=== The request ===
Retype each line exactly. Skip images.

=== Given data ===
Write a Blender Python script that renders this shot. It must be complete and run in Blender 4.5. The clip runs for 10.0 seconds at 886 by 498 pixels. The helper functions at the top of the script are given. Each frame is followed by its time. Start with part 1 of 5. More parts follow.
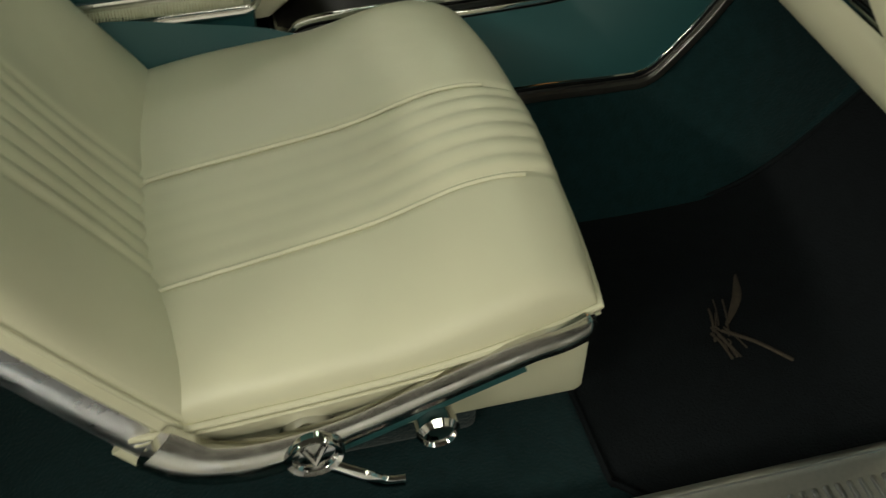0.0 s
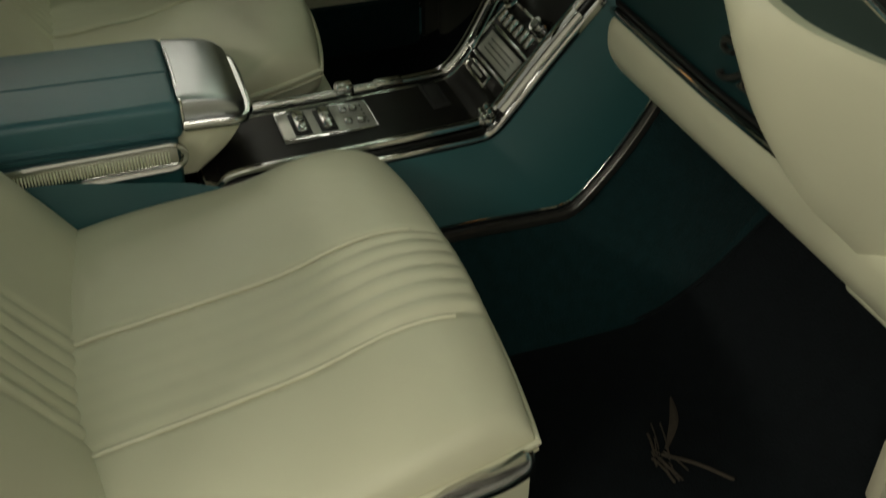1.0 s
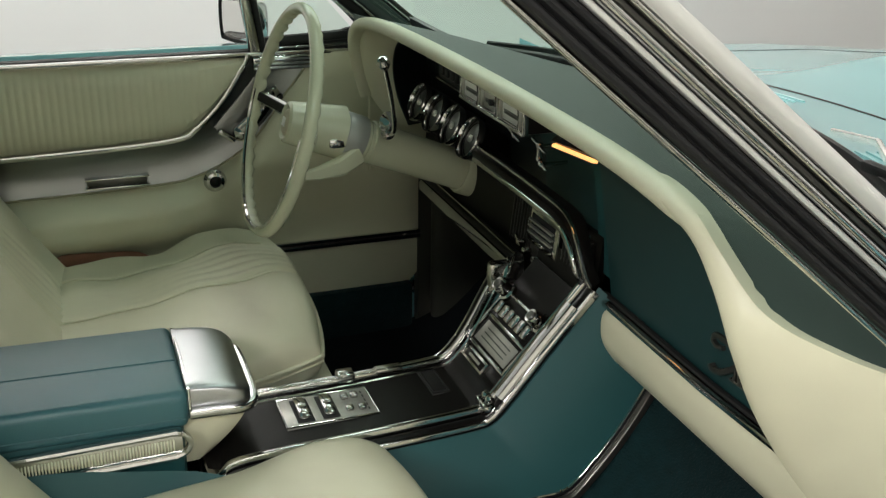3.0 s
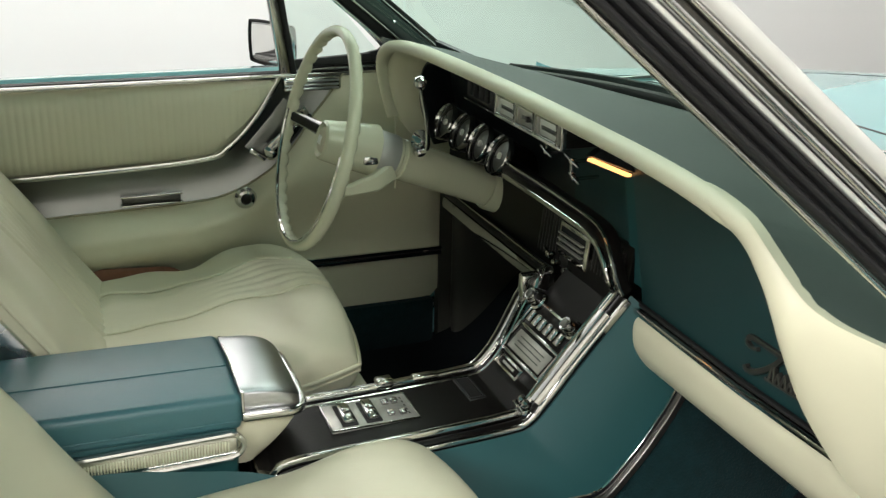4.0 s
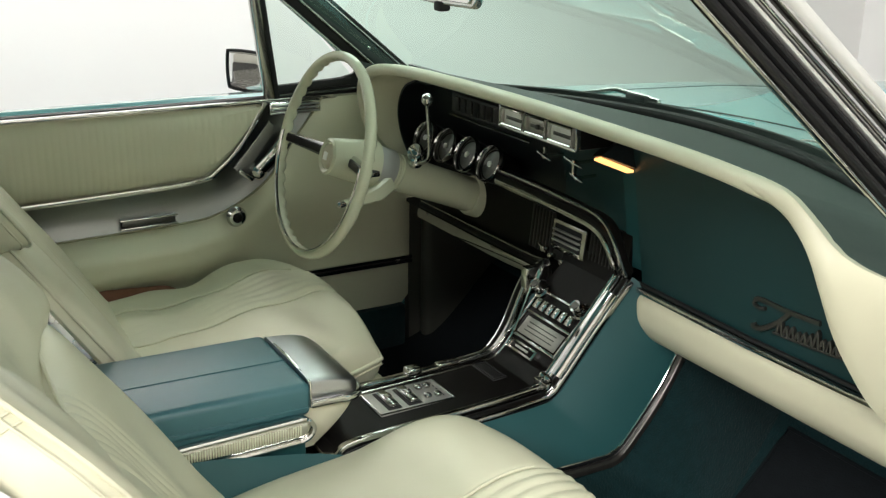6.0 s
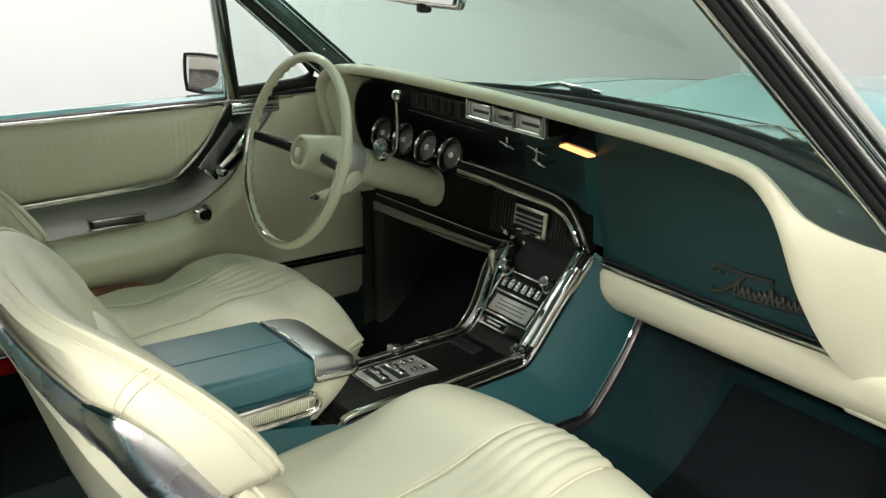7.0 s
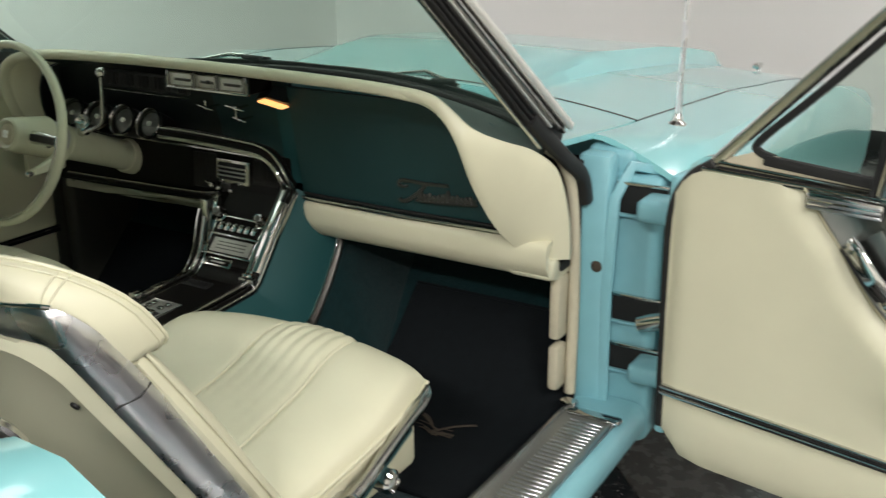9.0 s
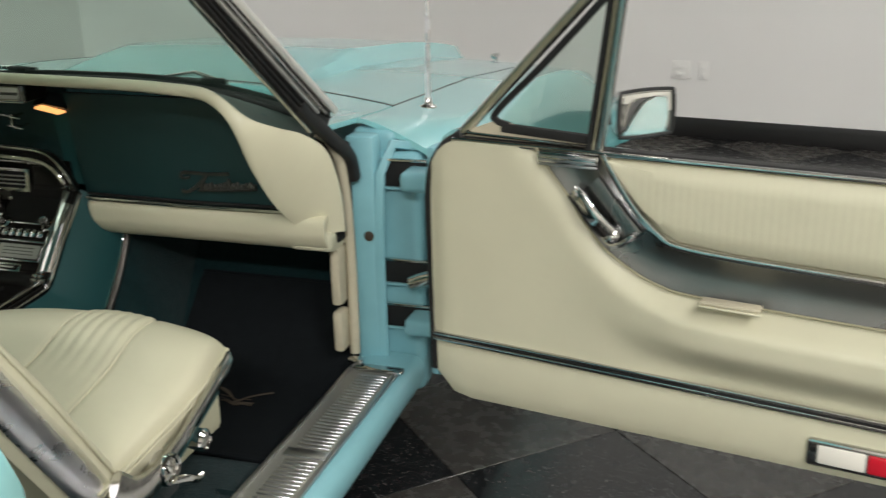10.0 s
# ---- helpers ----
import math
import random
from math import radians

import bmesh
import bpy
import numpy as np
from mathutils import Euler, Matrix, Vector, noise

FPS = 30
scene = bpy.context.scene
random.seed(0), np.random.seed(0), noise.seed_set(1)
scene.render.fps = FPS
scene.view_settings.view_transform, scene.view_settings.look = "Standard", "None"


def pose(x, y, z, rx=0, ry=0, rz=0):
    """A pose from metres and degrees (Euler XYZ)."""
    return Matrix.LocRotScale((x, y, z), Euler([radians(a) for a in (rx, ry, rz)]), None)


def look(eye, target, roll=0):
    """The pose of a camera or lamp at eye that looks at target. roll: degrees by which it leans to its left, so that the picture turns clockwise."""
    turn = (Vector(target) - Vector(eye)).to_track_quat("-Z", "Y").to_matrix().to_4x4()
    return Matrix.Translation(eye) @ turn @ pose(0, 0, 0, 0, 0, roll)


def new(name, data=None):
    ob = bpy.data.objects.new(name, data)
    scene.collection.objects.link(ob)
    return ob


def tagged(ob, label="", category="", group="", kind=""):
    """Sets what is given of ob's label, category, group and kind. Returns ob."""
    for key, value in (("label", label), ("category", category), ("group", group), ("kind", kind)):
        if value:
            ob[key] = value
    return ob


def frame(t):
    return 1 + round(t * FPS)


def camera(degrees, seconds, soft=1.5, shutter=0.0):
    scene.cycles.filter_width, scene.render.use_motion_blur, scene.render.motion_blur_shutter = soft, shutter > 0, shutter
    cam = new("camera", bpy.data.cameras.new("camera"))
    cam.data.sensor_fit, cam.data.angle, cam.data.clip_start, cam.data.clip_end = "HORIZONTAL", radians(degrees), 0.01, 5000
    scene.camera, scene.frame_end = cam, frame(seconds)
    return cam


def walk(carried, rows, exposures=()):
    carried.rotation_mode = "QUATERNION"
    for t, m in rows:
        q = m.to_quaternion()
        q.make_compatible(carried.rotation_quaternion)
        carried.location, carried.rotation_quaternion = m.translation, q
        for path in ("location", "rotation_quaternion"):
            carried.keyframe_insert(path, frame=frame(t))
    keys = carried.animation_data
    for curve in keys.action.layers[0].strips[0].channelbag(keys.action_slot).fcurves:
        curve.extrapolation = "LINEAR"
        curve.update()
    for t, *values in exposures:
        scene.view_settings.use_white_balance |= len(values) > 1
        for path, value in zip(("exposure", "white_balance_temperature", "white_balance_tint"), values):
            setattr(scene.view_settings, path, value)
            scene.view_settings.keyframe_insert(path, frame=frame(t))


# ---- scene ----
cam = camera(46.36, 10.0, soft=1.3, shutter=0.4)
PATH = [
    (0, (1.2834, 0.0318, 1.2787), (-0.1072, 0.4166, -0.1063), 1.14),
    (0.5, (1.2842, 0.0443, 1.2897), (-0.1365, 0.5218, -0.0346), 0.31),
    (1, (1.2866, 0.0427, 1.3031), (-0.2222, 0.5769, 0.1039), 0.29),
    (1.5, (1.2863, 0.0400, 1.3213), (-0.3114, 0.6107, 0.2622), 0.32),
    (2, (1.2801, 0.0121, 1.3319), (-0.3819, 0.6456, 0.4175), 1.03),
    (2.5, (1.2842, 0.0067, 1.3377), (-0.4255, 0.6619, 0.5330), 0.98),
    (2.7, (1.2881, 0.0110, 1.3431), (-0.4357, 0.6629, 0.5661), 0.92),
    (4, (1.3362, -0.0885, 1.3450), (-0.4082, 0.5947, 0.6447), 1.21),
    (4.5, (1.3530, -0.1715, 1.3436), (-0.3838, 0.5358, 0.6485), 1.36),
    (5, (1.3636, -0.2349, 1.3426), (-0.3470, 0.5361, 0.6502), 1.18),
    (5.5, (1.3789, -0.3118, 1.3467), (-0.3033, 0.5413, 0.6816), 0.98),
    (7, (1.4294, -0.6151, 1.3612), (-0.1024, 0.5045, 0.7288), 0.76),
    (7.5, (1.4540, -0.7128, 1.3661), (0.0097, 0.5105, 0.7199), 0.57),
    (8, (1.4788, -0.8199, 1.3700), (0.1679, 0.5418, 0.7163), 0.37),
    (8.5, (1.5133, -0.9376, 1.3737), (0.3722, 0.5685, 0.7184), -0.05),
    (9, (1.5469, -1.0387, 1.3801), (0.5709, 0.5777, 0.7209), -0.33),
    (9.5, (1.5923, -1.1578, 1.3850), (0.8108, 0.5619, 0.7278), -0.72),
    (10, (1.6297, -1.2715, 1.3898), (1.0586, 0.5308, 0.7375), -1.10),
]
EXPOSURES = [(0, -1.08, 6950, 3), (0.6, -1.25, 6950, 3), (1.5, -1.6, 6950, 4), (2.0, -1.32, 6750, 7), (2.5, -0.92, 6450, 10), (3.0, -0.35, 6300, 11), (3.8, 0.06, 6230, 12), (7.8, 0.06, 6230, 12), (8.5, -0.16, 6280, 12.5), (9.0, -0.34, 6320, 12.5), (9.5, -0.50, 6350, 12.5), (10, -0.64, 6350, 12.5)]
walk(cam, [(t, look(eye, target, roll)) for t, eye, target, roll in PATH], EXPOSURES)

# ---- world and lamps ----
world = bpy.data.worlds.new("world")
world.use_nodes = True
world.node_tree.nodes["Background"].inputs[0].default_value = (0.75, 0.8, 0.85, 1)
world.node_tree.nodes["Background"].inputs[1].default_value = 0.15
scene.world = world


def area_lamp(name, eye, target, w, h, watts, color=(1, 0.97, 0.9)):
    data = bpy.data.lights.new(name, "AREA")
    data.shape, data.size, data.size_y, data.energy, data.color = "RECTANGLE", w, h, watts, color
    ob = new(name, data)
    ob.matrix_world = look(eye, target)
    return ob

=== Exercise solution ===
Write a Blender Python script that renders this shot. It must be complete and run in Blender 4.5. The clip runs for 10.0 seconds at 886 by 498 pixels. The helper functions at the top of the script are given. Each frame is followed by its time. Start with part 1 of 5. More parts follow.
0.0 s
1.0 s
3.0 s
4.0 s
6.0 s
7.0 s
9.0 s
10.0 s
# ---- helpers ----
import math
import random
from math import radians

import bmesh
import bpy
import numpy as np
from mathutils import Euler, Matrix, Vector, noise

FPS = 30
scene = bpy.context.scene
random.seed(0), np.random.seed(0), noise.seed_set(1)
scene.render.fps = FPS
scene.view_settings.view_transform, scene.view_settings.look = "Standard", "None"


def pose(x, y, z, rx=0, ry=0, rz=0):
    """A pose from metres and degrees (Euler XYZ)."""
    return Matrix.LocRotScale((x, y, z), Euler([radians(a) for a in (rx, ry, rz)]), None)


def look(eye, target, roll=0):
    """The pose of a camera or lamp at eye that looks at target. roll: degrees by which it leans to its left, so that the picture turns clockwise."""
    turn = (Vector(target) - Vector(eye)).to_track_quat("-Z", "Y").to_matrix().to_4x4()
    return Matrix.Translation(eye) @ turn @ pose(0, 0, 0, 0, 0, roll)


def new(name, data=None):
    ob = bpy.data.objects.new(name, data)
    scene.collection.objects.link(ob)
    return ob


def tagged(ob, label="", category="", group="", kind=""):
    """Sets what is given of ob's label, category, group and kind. Returns ob."""
    for key, value in (("label", label), ("category", category), ("group", group), ("kind", kind)):
        if value:
            ob[key] = value
    return ob


def frame(t):
    return 1 + round(t * FPS)


def camera(degrees, seconds, soft=1.5, shutter=0.0):
    scene.cycles.filter_width, scene.render.use_motion_blur, scene.render.motion_blur_shutter = soft, shutter > 0, shutter
    cam = new("camera", bpy.data.cameras.new("camera"))
    cam.data.sensor_fit, cam.data.angle, cam.data.clip_start, cam.data.clip_end = "HORIZONTAL", radians(degrees), 0.01, 5000
    scene.camera, scene.frame_end = cam, frame(seconds)
    return cam


def walk(carried, rows, exposures=()):
    carried.rotation_mode = "QUATERNION"
    for t, m in rows:
        q = m.to_quaternion()
        q.make_compatible(carried.rotation_quaternion)
        carried.location, carried.rotation_quaternion = m.translation, q
        for path in ("location", "rotation_quaternion"):
            carried.keyframe_insert(path, frame=frame(t))
    keys = carried.animation_data
    for curve in keys.action.layers[0].strips[0].channelbag(keys.action_slot).fcurves:
        curve.extrapolation = "LINEAR"
        curve.update()
    for t, *values in exposures:
        scene.view_settings.use_white_balance |= len(values) > 1
        for path, value in zip(("exposure", "white_balance_temperature", "white_balance_tint"), values):
            setattr(scene.view_settings, path, value)
            scene.view_settings.keyframe_insert(path, frame=frame(t))


# ---- scene ----
cam = camera(46.36, 10.0, soft=1.3, shutter=0.4)
PATH = [
    (0, (1.2834, 0.0318, 1.2787), (-0.1072, 0.4166, -0.1063), 1.14),
    (0.5, (1.2842, 0.0443, 1.2897), (-0.1365, 0.5218, -0.0346), 0.31),
    (1, (1.2866, 0.0427, 1.3031), (-0.2222, 0.5769, 0.1039), 0.29),
    (1.5, (1.2863, 0.0400, 1.3213), (-0.3114, 0.6107, 0.2622), 0.32),
    (2, (1.2801, 0.0121, 1.3319), (-0.3819, 0.6456, 0.4175), 1.03),
    (2.5, (1.2842, 0.0067, 1.3377), (-0.4255, 0.6619, 0.5330), 0.98),
    (2.7, (1.2881, 0.0110, 1.3431), (-0.4357, 0.6629, 0.5661), 0.92),
    (4, (1.3362, -0.0885, 1.3450), (-0.4082, 0.5947, 0.6447), 1.21),
    (4.5, (1.3530, -0.1715, 1.3436), (-0.3838, 0.5358, 0.6485), 1.36),
    (5, (1.3636, -0.2349, 1.3426), (-0.3470, 0.5361, 0.6502), 1.18),
    (5.5, (1.3789, -0.3118, 1.3467), (-0.3033, 0.5413, 0.6816), 0.98),
    (7, (1.4294, -0.6151, 1.3612), (-0.1024, 0.5045, 0.7288), 0.76),
    (7.5, (1.4540, -0.7128, 1.3661), (0.0097, 0.5105, 0.7199), 0.57),
    (8, (1.4788, -0.8199, 1.3700), (0.1679, 0.5418, 0.7163), 0.37),
    (8.5, (1.5133, -0.9376, 1.3737), (0.3722, 0.5685, 0.7184), -0.05),
    (9, (1.5469, -1.0387, 1.3801), (0.5709, 0.5777, 0.7209), -0.33),
    (9.5, (1.5923, -1.1578, 1.3850), (0.8108, 0.5619, 0.7278), -0.72),
    (10, (1.6297, -1.2715, 1.3898), (1.0586, 0.5308, 0.7375), -1.10),
]
EXPOSURES = [(0, -1.08, 6950, 3), (0.6, -1.25, 6950, 3), (1.5, -1.6, 6950, 4), (2.0, -1.32, 6750, 7), (2.5, -0.92, 6450, 10), (3.0, -0.35, 6300, 11), (3.8, 0.06, 6230, 12), (7.8, 0.06, 6230, 12), (8.5, -0.16, 6280, 12.5), (9.0, -0.34, 6320, 12.5), (9.5, -0.50, 6350, 12.5), (10, -0.64, 6350, 12.5)]
walk(cam, [(t, look(eye, target, roll)) for t, eye, target, roll in PATH], EXPOSURES)

# ---- world and lamps ----
world = bpy.data.worlds.new("world")
world.use_nodes = True
world.node_tree.nodes["Background"].inputs[0].default_value = (0.75, 0.8, 0.85, 1)
world.node_tree.nodes["Background"].inputs[1].default_value = 0.15
scene.world = world


def area_lamp(name, eye, target, w, h, watts, color=(1, 0.97, 0.9)):
    data = bpy.data.lights.new(name, "AREA")
    data.shape, data.size, data.size_y, data.energy, data.color = "RECTANGLE", w, h, watts, color
    ob = new(name, data)
    ob.matrix_world = look(eye, target)
    return ob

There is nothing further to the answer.